A love letter to time

Away from Cambridge, almost nothing about my degree will feel the same: I no longer have my own room, or even a desk at which to work. My internet connection is indescribably slow. The fridge is fully stocked. I can’t rustle up a glass of wine over dinner whenever I feel like one, or pop into a shop for some hummus – there is no shop within walking distance. I look out of the window and, instead of a college garden, I find sheep staring at me from fields that stretch as far as the eye can see.

However, some things never change. Cambridge will always be a kind of home to me – even if it’s only in my mind. Most importantly, the friends with whom I shared my university home will still be in my life. Somehow, in the unfathomable uncertainty that shrouds the final term of our university lives, we will form a new ‘home’, one unlike any I’ve ever inhabited before.

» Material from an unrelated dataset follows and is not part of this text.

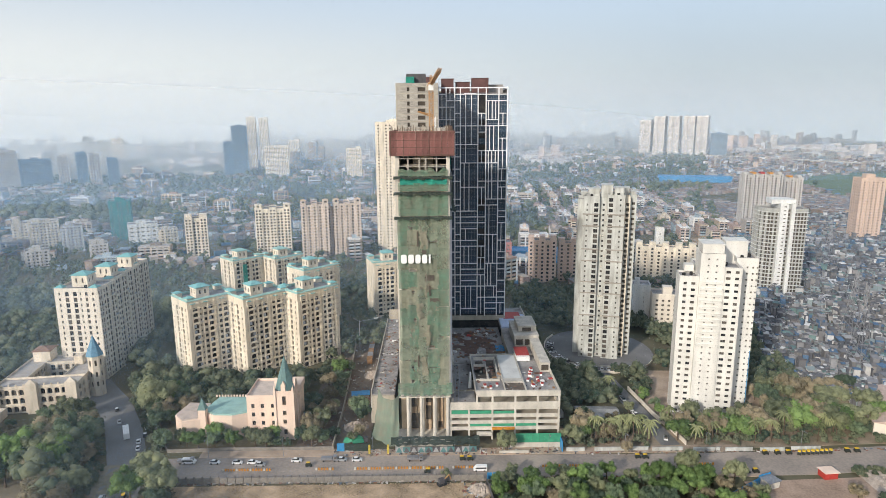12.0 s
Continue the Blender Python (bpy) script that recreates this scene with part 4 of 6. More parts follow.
AC_BOX = Mesh().box(-0.45, 0.45, -0.6, 0, 0, 0.65).data("air_conditioner", CONCRETE_PALE)
SCREEN = Mesh().box(-0.7, 0.7, -0.05, 0.05, 0, 1.5).data("balcony_screen", ALU)
arch = Mesh()
for s in (-1, 1):
    hood = [(s * 1.3, 2.0)] + [(s * 1.3 * math.cos(radians(a)), 2.0 + 1.0 * math.sin(radians(a))) for a in (18, 36, 54, 72)] + [(0, 3.0), (s * 1.3, 3.0)]
    for q, (a, c) in enumerate(zip(hood, hood[1:])):
        arch.quad((a[0], -0.04, a[1]), (c[0], -0.04, c[1]), (c[0], 0.3, c[1]), (a[0], 0.3, a[1]))
    arch.v += [(x, -0.04, z) for x, z in hood]
    arch.f.append(tuple(range(len(arch.v) - len(hood), len(arch.v))))
ARCH = arch.data("arch", CREAM)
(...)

Next term, our home will be a virtual one: one inhabited through video calls and online messaging, with Skype dinners and synchronised Netflix nights. I will still no doubt complain about essay deadlines – though perhaps doing so over the phone instead of in person will make me more mindful about appreciating what I have when I have it. The best part? Anyone can live with us in our online home, even people who graduated last year, or who live in different countries.

Whatever next term holds, and however or whenever I eventually graduate, Cambridge will always be my home in some form…

I’ll be back, when I can, to say a proper goodbye.